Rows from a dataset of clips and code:
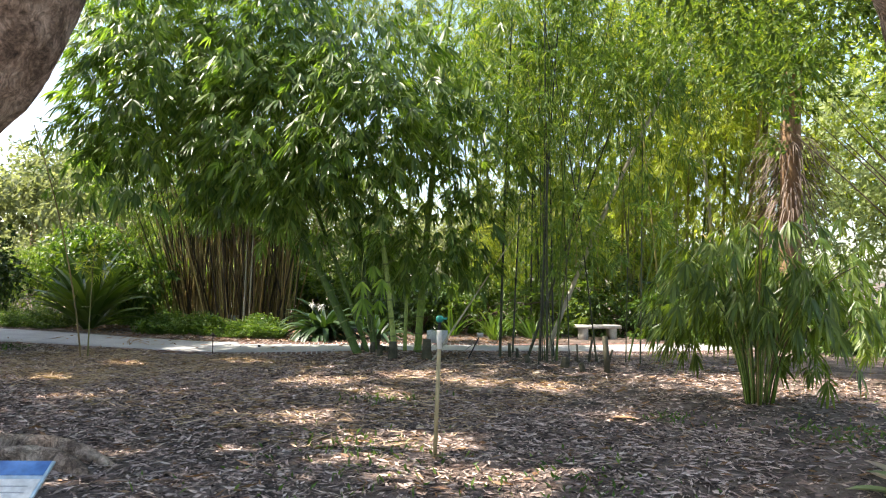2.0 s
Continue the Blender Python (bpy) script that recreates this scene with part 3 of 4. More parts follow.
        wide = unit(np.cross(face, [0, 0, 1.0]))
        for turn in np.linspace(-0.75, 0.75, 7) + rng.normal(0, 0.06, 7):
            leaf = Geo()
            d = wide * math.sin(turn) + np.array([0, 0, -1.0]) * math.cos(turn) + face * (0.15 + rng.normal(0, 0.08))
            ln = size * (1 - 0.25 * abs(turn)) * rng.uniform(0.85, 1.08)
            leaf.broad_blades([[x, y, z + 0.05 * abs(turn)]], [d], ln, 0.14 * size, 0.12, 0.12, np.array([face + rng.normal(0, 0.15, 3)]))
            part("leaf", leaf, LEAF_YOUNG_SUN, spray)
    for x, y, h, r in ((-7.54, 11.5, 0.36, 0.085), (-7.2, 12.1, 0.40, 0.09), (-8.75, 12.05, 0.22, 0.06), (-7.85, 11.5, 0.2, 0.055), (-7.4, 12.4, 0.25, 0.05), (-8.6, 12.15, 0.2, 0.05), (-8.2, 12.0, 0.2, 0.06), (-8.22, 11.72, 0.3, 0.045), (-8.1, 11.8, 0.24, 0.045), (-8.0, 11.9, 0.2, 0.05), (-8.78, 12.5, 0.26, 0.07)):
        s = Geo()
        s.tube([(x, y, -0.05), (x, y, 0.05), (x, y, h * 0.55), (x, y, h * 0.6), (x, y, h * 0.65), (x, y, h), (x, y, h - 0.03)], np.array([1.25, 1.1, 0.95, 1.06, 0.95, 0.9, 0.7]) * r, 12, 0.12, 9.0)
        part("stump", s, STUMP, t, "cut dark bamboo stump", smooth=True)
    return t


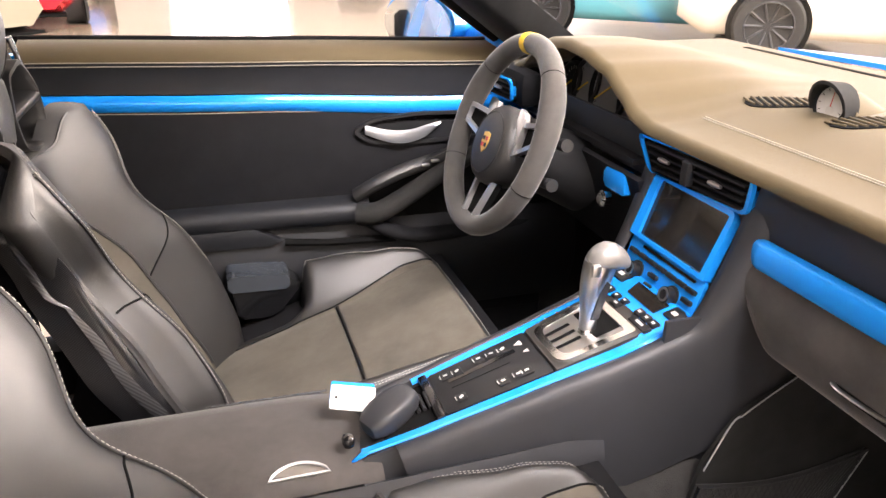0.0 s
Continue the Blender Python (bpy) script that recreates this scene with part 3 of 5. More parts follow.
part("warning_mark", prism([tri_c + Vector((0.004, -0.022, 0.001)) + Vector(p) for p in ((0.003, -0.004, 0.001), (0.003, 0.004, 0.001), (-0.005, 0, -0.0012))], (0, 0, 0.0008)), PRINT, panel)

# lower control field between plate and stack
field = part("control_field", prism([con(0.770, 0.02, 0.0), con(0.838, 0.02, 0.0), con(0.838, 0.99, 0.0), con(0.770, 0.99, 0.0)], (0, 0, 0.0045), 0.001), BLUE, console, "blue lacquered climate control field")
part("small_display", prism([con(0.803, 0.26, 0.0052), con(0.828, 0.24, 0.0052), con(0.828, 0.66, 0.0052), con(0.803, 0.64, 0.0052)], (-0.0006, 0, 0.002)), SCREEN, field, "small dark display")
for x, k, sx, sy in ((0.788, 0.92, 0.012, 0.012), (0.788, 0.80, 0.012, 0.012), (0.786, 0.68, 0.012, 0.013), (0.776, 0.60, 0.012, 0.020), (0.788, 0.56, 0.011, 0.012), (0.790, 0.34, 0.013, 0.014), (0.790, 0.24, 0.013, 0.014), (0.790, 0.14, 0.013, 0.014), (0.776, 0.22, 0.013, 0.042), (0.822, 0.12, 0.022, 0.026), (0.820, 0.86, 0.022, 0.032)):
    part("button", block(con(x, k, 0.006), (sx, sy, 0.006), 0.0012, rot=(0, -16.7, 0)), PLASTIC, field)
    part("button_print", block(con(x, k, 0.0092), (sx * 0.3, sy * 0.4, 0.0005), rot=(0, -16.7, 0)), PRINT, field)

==

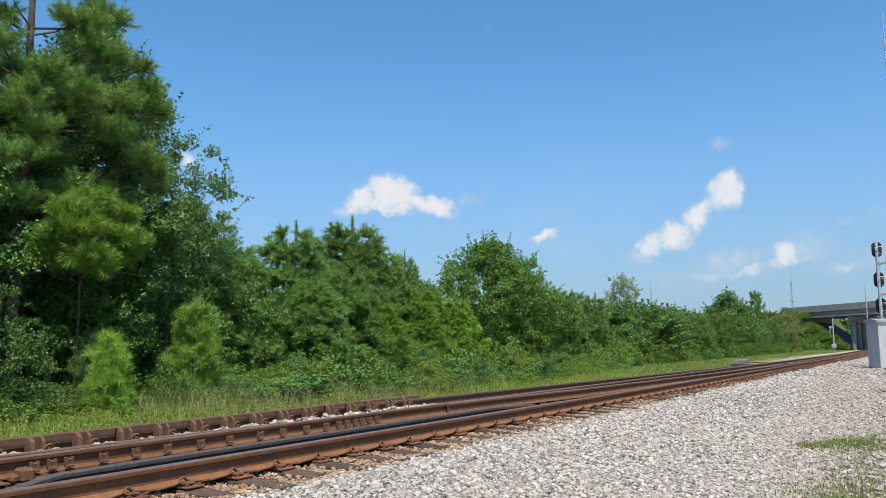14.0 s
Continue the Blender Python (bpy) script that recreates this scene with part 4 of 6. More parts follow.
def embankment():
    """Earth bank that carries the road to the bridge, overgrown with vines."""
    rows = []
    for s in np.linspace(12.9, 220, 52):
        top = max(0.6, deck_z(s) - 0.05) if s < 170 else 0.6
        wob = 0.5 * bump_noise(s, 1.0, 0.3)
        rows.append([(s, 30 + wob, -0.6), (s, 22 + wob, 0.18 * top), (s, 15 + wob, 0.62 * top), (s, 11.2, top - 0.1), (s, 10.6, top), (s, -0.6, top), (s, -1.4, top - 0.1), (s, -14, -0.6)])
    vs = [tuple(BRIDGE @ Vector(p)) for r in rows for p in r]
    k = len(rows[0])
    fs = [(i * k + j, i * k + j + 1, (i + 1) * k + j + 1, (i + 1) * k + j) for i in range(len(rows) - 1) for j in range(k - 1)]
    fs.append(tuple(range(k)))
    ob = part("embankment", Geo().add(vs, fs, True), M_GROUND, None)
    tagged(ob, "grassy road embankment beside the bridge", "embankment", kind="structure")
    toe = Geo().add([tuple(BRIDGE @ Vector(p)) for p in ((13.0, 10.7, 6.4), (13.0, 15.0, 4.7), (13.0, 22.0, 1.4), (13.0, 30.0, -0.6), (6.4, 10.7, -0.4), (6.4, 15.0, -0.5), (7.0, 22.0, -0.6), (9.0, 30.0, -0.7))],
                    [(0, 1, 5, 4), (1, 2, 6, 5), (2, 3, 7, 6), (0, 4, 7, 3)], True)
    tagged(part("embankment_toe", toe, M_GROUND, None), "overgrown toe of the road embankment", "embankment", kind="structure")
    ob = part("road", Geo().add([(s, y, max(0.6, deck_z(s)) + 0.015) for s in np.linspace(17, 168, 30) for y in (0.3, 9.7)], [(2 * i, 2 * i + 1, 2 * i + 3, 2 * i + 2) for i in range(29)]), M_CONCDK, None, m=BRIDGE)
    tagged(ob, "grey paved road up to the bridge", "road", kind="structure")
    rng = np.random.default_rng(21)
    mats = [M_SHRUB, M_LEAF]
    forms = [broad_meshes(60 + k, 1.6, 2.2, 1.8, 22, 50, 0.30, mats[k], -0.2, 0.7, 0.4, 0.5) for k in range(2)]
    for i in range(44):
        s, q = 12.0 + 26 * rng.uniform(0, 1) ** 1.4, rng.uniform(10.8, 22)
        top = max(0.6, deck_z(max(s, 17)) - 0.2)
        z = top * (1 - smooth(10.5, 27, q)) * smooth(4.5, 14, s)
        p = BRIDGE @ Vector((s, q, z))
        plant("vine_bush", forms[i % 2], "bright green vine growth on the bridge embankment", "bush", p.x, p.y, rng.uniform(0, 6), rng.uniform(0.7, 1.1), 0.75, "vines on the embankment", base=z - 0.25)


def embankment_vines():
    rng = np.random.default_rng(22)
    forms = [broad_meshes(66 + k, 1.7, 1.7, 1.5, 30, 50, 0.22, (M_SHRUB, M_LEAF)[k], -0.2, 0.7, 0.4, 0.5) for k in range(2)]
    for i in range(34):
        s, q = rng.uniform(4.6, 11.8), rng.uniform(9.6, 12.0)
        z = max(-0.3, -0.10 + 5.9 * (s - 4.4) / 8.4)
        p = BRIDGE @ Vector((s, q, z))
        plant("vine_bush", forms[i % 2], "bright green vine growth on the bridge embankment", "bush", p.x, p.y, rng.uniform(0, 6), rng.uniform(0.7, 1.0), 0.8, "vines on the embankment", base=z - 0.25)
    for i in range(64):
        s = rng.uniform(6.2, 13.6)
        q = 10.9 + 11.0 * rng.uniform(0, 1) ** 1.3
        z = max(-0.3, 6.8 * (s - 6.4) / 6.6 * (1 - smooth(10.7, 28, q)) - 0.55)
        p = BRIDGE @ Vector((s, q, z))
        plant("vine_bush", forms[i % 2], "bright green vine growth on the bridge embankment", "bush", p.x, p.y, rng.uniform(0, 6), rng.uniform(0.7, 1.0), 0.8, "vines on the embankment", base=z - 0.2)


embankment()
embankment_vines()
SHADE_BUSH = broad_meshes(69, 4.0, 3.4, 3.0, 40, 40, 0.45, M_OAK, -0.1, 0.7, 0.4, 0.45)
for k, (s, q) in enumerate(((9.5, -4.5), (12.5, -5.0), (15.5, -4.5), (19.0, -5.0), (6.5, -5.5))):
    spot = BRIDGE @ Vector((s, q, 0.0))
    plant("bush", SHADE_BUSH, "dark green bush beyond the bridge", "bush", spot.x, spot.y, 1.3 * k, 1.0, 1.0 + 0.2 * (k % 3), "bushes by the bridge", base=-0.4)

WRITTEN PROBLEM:
Identify the lines above with the word "Python". Copy them.

RESPONSE TO THE TASK:
Continue the Blender Python (bpy) script that recreates this scene with part 3 of 4. More parts follow.
Continue the Blender Python (bpy) script that recreates this scene with part 3 of 5. More parts follow.
Continue the Blender Python (bpy) script that recreates this scene with part 4 of 6. More parts follow.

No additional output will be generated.